_Goal of the exercise_
All of the listing below must be repeated word for word. Pictures are the only thing to omit.

_Data block_
────────────────
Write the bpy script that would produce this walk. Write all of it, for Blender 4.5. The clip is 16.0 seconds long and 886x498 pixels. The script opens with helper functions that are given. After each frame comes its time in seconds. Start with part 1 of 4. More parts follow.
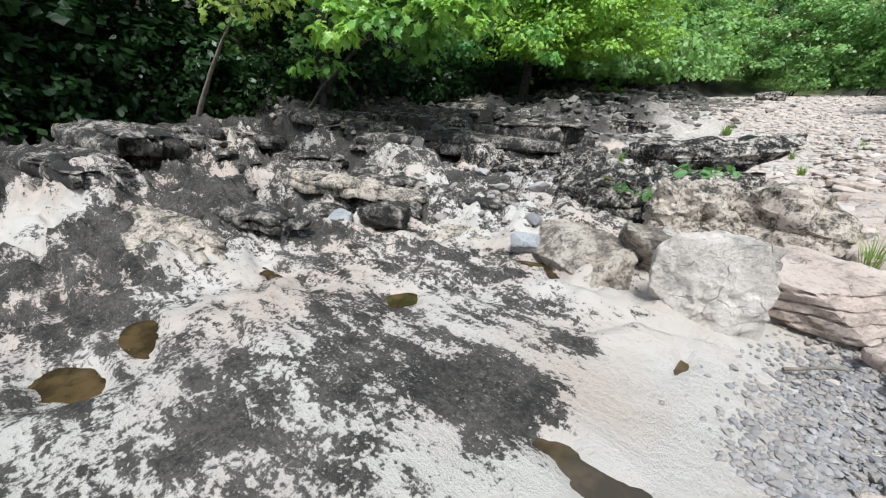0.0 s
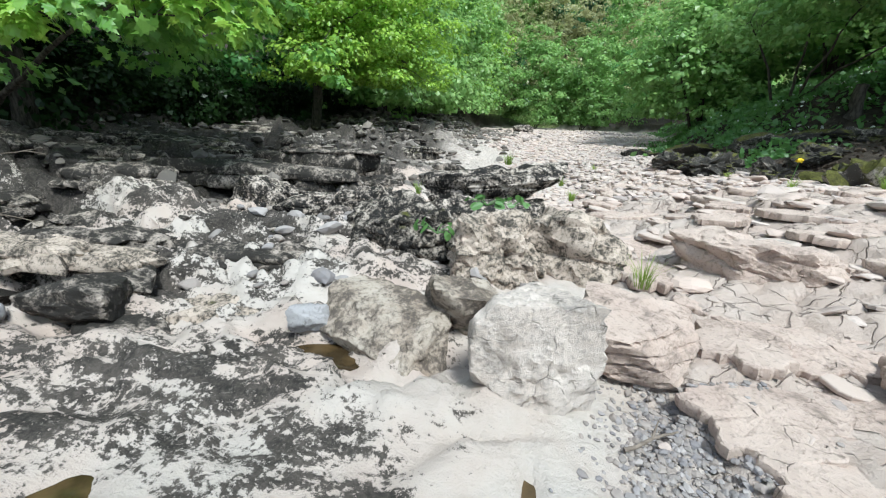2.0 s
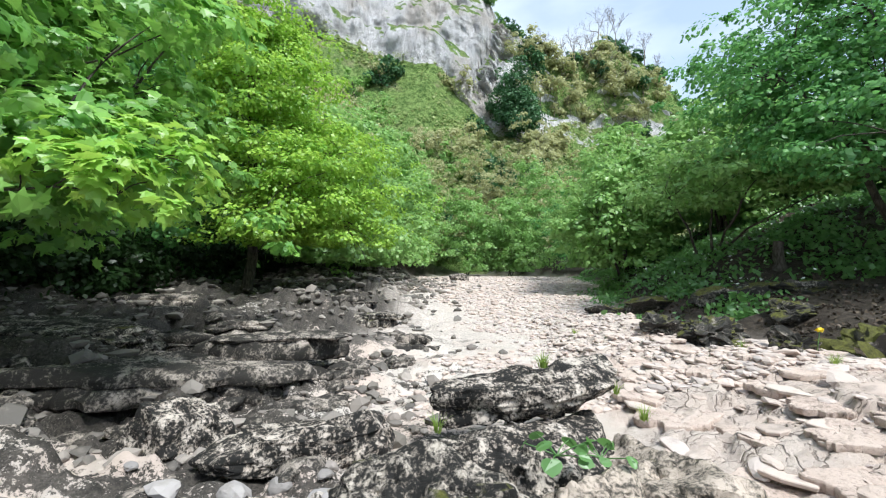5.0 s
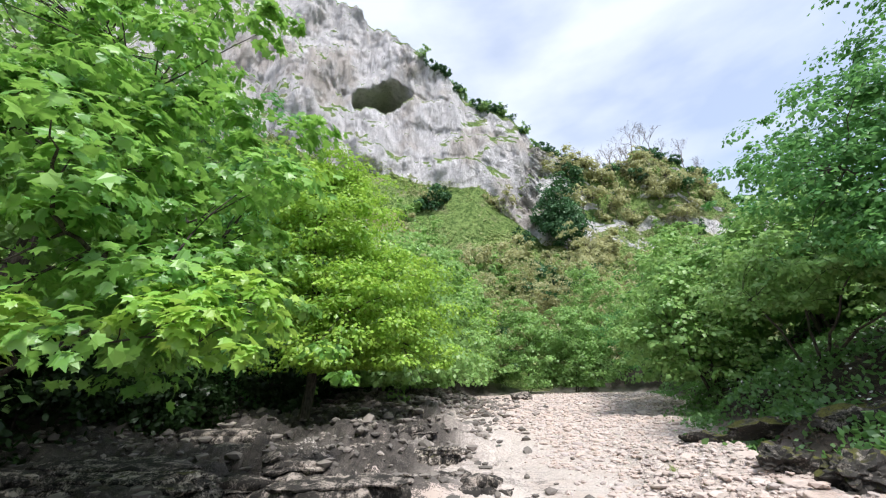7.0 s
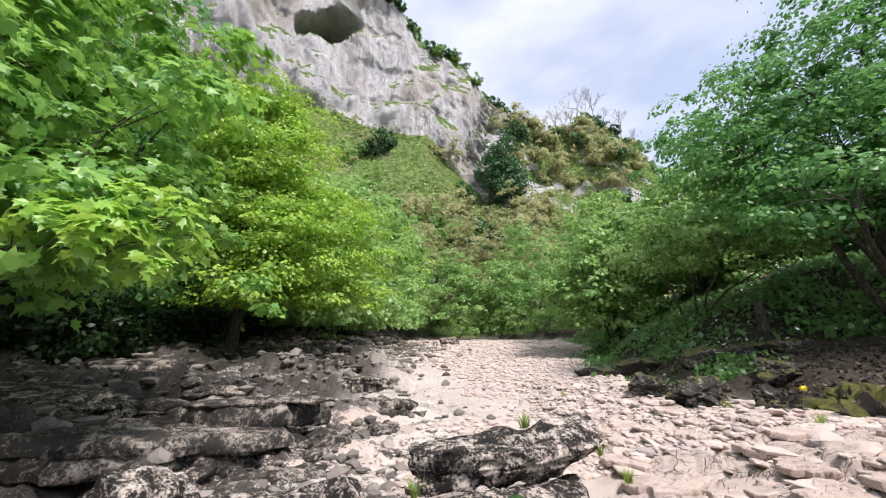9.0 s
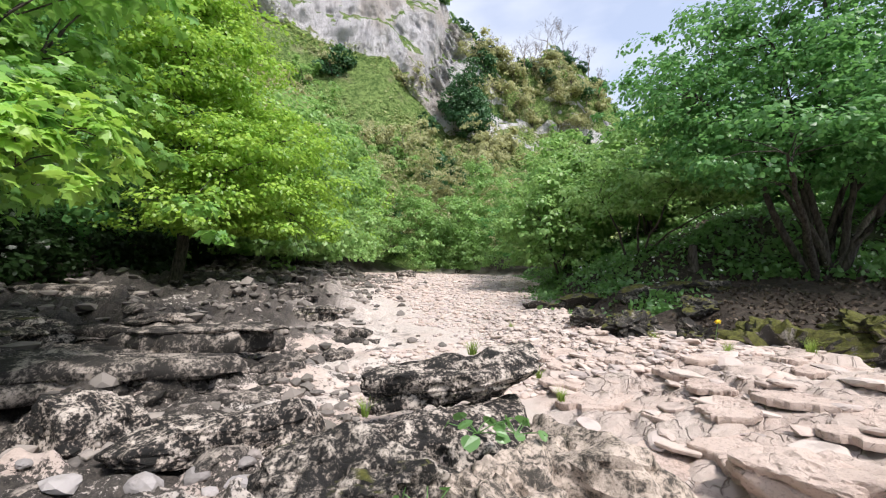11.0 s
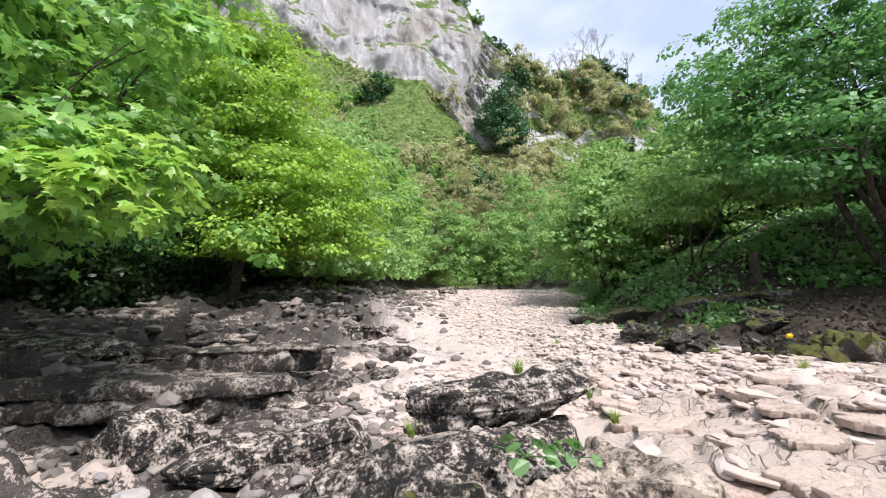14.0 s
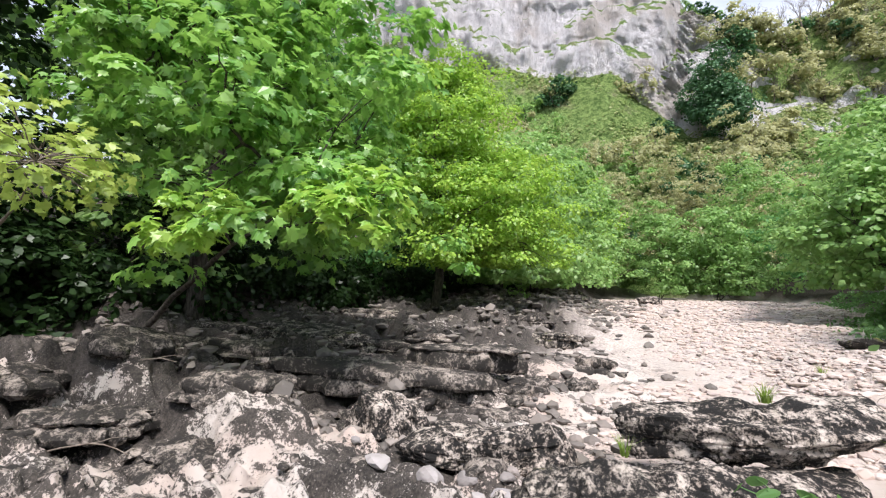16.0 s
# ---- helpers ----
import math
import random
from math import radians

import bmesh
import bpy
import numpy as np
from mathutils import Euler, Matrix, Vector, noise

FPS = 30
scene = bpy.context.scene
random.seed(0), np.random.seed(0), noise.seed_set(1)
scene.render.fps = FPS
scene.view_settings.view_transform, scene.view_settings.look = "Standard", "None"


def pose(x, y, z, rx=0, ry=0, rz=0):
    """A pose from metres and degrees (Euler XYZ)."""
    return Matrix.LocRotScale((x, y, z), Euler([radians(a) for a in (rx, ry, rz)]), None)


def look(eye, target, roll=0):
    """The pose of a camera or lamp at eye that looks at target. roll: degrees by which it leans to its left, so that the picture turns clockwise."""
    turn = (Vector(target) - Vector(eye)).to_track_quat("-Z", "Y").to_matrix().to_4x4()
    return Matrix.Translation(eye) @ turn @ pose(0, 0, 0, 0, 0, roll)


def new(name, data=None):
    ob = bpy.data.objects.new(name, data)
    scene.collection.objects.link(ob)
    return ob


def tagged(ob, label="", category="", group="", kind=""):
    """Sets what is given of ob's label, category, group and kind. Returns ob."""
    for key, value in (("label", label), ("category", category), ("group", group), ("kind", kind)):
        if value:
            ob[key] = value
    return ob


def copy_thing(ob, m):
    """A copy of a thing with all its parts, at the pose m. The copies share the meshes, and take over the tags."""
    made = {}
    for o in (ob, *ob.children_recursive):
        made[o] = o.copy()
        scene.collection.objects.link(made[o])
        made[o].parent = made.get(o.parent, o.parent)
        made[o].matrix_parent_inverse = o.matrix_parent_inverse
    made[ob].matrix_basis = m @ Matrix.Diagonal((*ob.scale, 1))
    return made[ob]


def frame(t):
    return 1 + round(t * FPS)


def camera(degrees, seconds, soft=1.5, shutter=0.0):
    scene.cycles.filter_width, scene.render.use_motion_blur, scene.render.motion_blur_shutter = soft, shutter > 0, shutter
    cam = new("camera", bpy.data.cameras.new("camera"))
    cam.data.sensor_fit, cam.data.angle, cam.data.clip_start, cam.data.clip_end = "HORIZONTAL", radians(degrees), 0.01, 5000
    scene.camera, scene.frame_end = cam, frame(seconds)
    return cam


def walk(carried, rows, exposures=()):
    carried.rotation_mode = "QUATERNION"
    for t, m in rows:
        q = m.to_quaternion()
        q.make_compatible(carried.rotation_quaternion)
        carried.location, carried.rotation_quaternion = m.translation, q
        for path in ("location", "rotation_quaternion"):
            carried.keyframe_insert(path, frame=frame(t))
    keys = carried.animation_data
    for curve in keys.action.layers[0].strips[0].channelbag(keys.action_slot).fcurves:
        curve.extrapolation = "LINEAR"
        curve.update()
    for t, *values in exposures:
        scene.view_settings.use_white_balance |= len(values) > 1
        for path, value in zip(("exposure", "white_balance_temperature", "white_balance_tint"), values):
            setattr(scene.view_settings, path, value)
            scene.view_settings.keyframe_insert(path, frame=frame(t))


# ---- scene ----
cam = camera(96.9, 16.0, soft=1.2)
PATH = [
    (0, (0.843, 2.023, 1.347), (-0.338, 3.461, 0.615), -0.9),
    (0.5, (0.89, 2.241, 1.369), (0.051, 3.953, 0.764), 0.1),
    (1, (0.866, 2.417, 1.377), (0.343, 4.276, 0.858), -0.0),
    (1.5, (0.793, 2.646, 1.337), (0.437, 4.538, 0.796), 0.2),
    (2, (0.623, 2.943, 1.332), (0.243, 4.806, 0.713), 1.5),
    (2.5, (0.322, 3.118, 1.329), (-0.017, 4.979, 0.678), 3.3),
    (3, (0.07, 3.308, 1.382), (-0.194, 5.203, 0.8), 4.3),
    (3.5, (-0.21, 3.764, 1.419), (-0.382, 5.713, 1.008), 3.5),
    (4, (-0.258, 4.007, 1.573), (-0.337, 5.99, 1.325), 2.1),
    (4.5, (-0.362, 4.128, 1.707), (-0.406, 6.126, 1.634), 0.7),
    (5, (-0.408, 4.226, 1.769), (-0.471, 6.223, 1.865), -0.2),
    (7.5, (-0.536, 4.278, 1.969), (-0.854, 6.126, 2.664), -2.4),
    (8, (-0.45, 4.236, 1.927), (-0.706, 6.109, 2.579), -2.0),
    (8.5, (-0.358, 4.131, 1.797), (-0.504, 6.049, 2.345), -1.1),
    (9, (-0.302, 4.102, 1.703), (-0.317, 6.059, 2.116), -0.5),
    (9.5, (-0.288, 4.129, 1.695), (-0.185, 6.108, 1.969), 0.4),
    (10, (-0.287, 4.131, 1.694), (-0.104, 6.114, 1.88), 0.8),
    (12.5, (-0.268, 4.171, 1.697), (-0.068, 6.16, 1.738), 1.1),
    (13, (-0.27, 4.166, 1.7), (-0.146, 6.16, 1.79), 0.3),
    (13.5, (-0.274, 4.157, 1.703), (-0.21, 6.151, 1.843), -0.1),
    (14, (-0.277, 4.15, 1.705), (-0.288, 6.143, 1.872), -0.5),
    (14.5, (-0.276, 4.153, 1.704), (-0.41, 6.141, 1.881), -0.7),
    (15, (-0.289, 4.129, 1.711), (-0.661, 6.086, 1.891), -0.9),
    (15.5, (-0.349, 4.145, 1.686), (-1.01, 6.022, 1.886), -1.0),
    (16, (-0.367, 4.112, 1.677), (-1.274, 5.882, 1.888), 0.1),
]
walk(cam, [(t, look(eye, target, roll)) for t, eye, target, roll in PATH],
     [(0, 0.68, 5760, 3), (1, 0.70, 5720, 1), (3.5, 0.80, 5740, 0), (5, 0.92, 5920, 4), (7.3, 0.82, 6200, 12), (9, 0.80, 6380, 15), (12, 0.83, 6300, 13), (16, 0.95, 6250, 15)])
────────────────
_Solution to this problem_
Write the bpy script that would produce this walk. Write all of it, for Blender 4.5. The clip is 16.0 seconds long and 886x498 pixels. The script opens with helper functions that are given. After each frame comes its time in seconds. Start with part 1 of 4. More parts follow.
0.0 s
2.0 s
5.0 s
7.0 s
9.0 s
11.0 s
14.0 s
16.0 s
# ---- helpers ----
import math
import random
from math import radians

import bmesh
import bpy
import numpy as np
from mathutils import Euler, Matrix, Vector, noise

FPS = 30
scene = bpy.context.scene
random.seed(0), np.random.seed(0), noise.seed_set(1)
scene.render.fps = FPS
scene.view_settings.view_transform, scene.view_settings.look = "Standard", "None"


def pose(x, y, z, rx=0, ry=0, rz=0):
    """A pose from metres and degrees (Euler XYZ)."""
    return Matrix.LocRotScale((x, y, z), Euler([radians(a) for a in (rx, ry, rz)]), None)


def look(eye, target, roll=0):
    """The pose of a camera or lamp at eye that looks at target. roll: degrees by which it leans to its left, so that the picture turns clockwise."""
    turn = (Vector(target) - Vector(eye)).to_track_quat("-Z", "Y").to_matrix().to_4x4()
    return Matrix.Translation(eye) @ turn @ pose(0, 0, 0, 0, 0, roll)


def new(name, data=None):
    ob = bpy.data.objects.new(name, data)
    scene.collection.objects.link(ob)
    return ob


def tagged(ob, label="", category="", group="", kind=""):
    """Sets what is given of ob's label, category, group and kind. Returns ob."""
    for key, value in (("label", label), ("category", category), ("group", group), ("kind", kind)):
        if value:
            ob[key] = value
    return ob


def copy_thing(ob, m):
    """A copy of a thing with all its parts, at the pose m. The copies share the meshes, and take over the tags."""
    made = {}
    for o in (ob, *ob.children_recursive):
        made[o] = o.copy()
        scene.collection.objects.link(made[o])
        made[o].parent = made.get(o.parent, o.parent)
        made[o].matrix_parent_inverse = o.matrix_parent_inverse
    made[ob].matrix_basis = m @ Matrix.Diagonal((*ob.scale, 1))
    return made[ob]


def frame(t):
    return 1 + round(t * FPS)


def camera(degrees, seconds, soft=1.5, shutter=0.0):
    scene.cycles.filter_width, scene.render.use_motion_blur, scene.render.motion_blur_shutter = soft, shutter > 0, shutter
    cam = new("camera", bpy.data.cameras.new("camera"))
    cam.data.sensor_fit, cam.data.angle, cam.data.clip_start, cam.data.clip_end = "HORIZONTAL", radians(degrees), 0.01, 5000
    scene.camera, scene.frame_end = cam, frame(seconds)
    return cam


def walk(carried, rows, exposures=()):
    carried.rotation_mode = "QUATERNION"
    for t, m in rows:
        q = m.to_quaternion()
        q.make_compatible(carried.rotation_quaternion)
        carried.location, carried.rotation_quaternion = m.translation, q
        for path in ("location", "rotation_quaternion"):
            carried.keyframe_insert(path, frame=frame(t))
    keys = carried.animation_data
    for curve in keys.action.layers[0].strips[0].channelbag(keys.action_slot).fcurves:
        curve.extrapolation = "LINEAR"
        curve.update()
    for t, *values in exposures:
        scene.view_settings.use_white_balance |= len(values) > 1
        for path, value in zip(("exposure", "white_balance_temperature", "white_balance_tint"), values):
            setattr(scene.view_settings, path, value)
            scene.view_settings.keyframe_insert(path, frame=frame(t))


# ---- scene ----
cam = camera(96.9, 16.0, soft=1.2)
PATH = [
    (0, (0.843, 2.023, 1.347), (-0.338, 3.461, 0.615), -0.9),
    (0.5, (0.89, 2.241, 1.369), (0.051, 3.953, 0.764), 0.1),
    (1, (0.866, 2.417, 1.377), (0.343, 4.276, 0.858), -0.0),
    (1.5, (0.793, 2.646, 1.337), (0.437, 4.538, 0.796), 0.2),
    (2, (0.623, 2.943, 1.332), (0.243, 4.806, 0.713), 1.5),
    (2.5, (0.322, 3.118, 1.329), (-0.017, 4.979, 0.678), 3.3),
    (3, (0.07, 3.308, 1.382), (-0.194, 5.203, 0.8), 4.3),
    (3.5, (-0.21, 3.764, 1.419), (-0.382, 5.713, 1.008), 3.5),
    (4, (-0.258, 4.007, 1.573), (-0.337, 5.99, 1.325), 2.1),
    (4.5, (-0.362, 4.128, 1.707), (-0.406, 6.126, 1.634), 0.7),
    (5, (-0.408, 4.226, 1.769), (-0.471, 6.223, 1.865), -0.2),
    (7.5, (-0.536, 4.278, 1.969), (-0.854, 6.126, 2.664), -2.4),
    (8, (-0.45, 4.236, 1.927), (-0.706, 6.109, 2.579), -2.0),
    (8.5, (-0.358, 4.131, 1.797), (-0.504, 6.049, 2.345), -1.1),
    (9, (-0.302, 4.102, 1.703), (-0.317, 6.059, 2.116), -0.5),
    (9.5, (-0.288, 4.129, 1.695), (-0.185, 6.108, 1.969), 0.4),
    (10, (-0.287, 4.131, 1.694), (-0.104, 6.114, 1.88), 0.8),
    (12.5, (-0.268, 4.171, 1.697), (-0.068, 6.16, 1.738), 1.1),
    (13, (-0.27, 4.166, 1.7), (-0.146, 6.16, 1.79), 0.3),
    (13.5, (-0.274, 4.157, 1.703), (-0.21, 6.151, 1.843), -0.1),
    (14, (-0.277, 4.15, 1.705), (-0.288, 6.143, 1.872), -0.5),
    (14.5, (-0.276, 4.153, 1.704), (-0.41, 6.141, 1.881), -0.7),
    (15, (-0.289, 4.129, 1.711), (-0.661, 6.086, 1.891), -0.9),
    (15.5, (-0.349, 4.145, 1.686), (-1.01, 6.022, 1.886), -1.0),
    (16, (-0.367, 4.112, 1.677), (-1.274, 5.882, 1.888), 0.1),
]
walk(cam, [(t, look(eye, target, roll)) for t, eye, target, roll in PATH],
     [(0, 0.68, 5760, 3), (1, 0.70, 5720, 1), (3.5, 0.80, 5740, 0), (5, 0.92, 5920, 4), (7.3, 0.82, 6200, 12), (9, 0.80, 6380, 15), (12, 0.83, 6300, 13), (16, 0.95, 6250, 15)])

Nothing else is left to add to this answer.